- [What the task requires]:
Look through the data and write out every line with the word "part" in it.

- [Given data]:
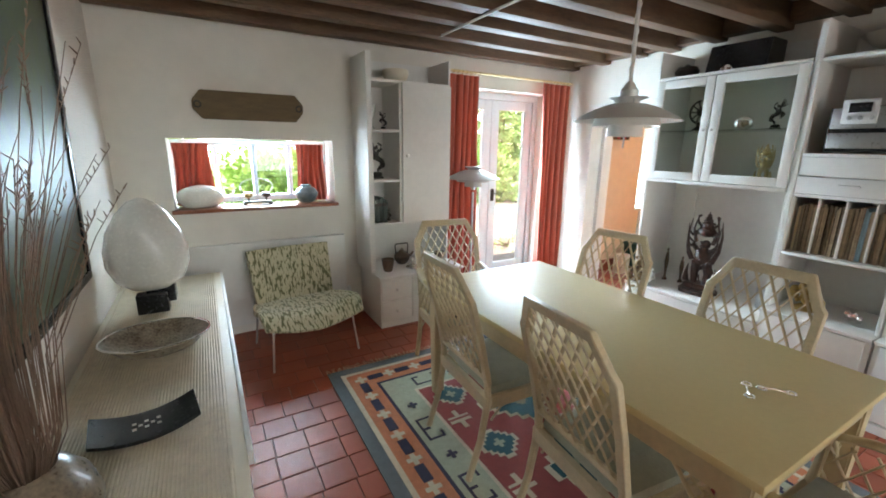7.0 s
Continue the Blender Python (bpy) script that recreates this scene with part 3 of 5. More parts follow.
def bolt(parent, x, y, z, face):
    bm = bmesh.new()
    lathe(bm, [(0.012, 0), (0.012, 0.004), (0.007, 0.007), (0.007, 0.012), (0.001, 0.013)], 10)
    part("bolt", bm, STEEL, parent, "", pose(x, y, z, 90, 0, 0) if face == "y" else pose(x, y, z, 0, -90, 0))


for x, y, face in ((-0.455, 2.477, "y"), (0.675, 2.477, "y"), (0.675, 1.166, "x"), (0.675, -0.2, "x")):
    bm = bmesh.new()
    sx, sy = (0.045, 0.022) if face == "y" else (0.024, 0.055)
    box(bm, -0.29, 1.24, -(sy if face == "y" else sx) , (sy if face == "y" else sx), -(sx if face == "y" else sy), (sx if face == "y" else sy), 0.005)
    m = Matrix.Rotation(radians(-90), 4, "Y") if face == "y" else Matrix.Rotation(radians(90), 4, "Z") @ Matrix.Rotation(radians(-90), 4, "Y")
    p = part("post", bm, PINE, bal, "", Matrix.Translation((x - 0.7, y - 2.5, 0)) @ m)
    for dz in (-0.06, -0.23):
        if face == "y":
            bolt(bal, x - 0.7 + 0.01, y - 2.5 - sy, dz + 0.01, "y")
        else:
            bolt(bal, x - 0.7 - sx, y - 2.5, dz + 0.01, "x")
bm = bmesh.new()
box(bm, -0.59, 0.59, -0.05, 0.05, 2.49, 2.658, 0.006)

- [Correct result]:
Continue the Blender Python (bpy) script that recreates this scene with part 3 of 5. More parts follow.
    part("bolt", bm, STEEL, parent, "", pose(x, y, z, 90, 0, 0) if face == "y" else pose(x, y, z, 0, -90, 0))
    p = part("post", bm, PINE, bal, "", Matrix.Translation((x - 0.7, y - 2.5, 0)) @ m)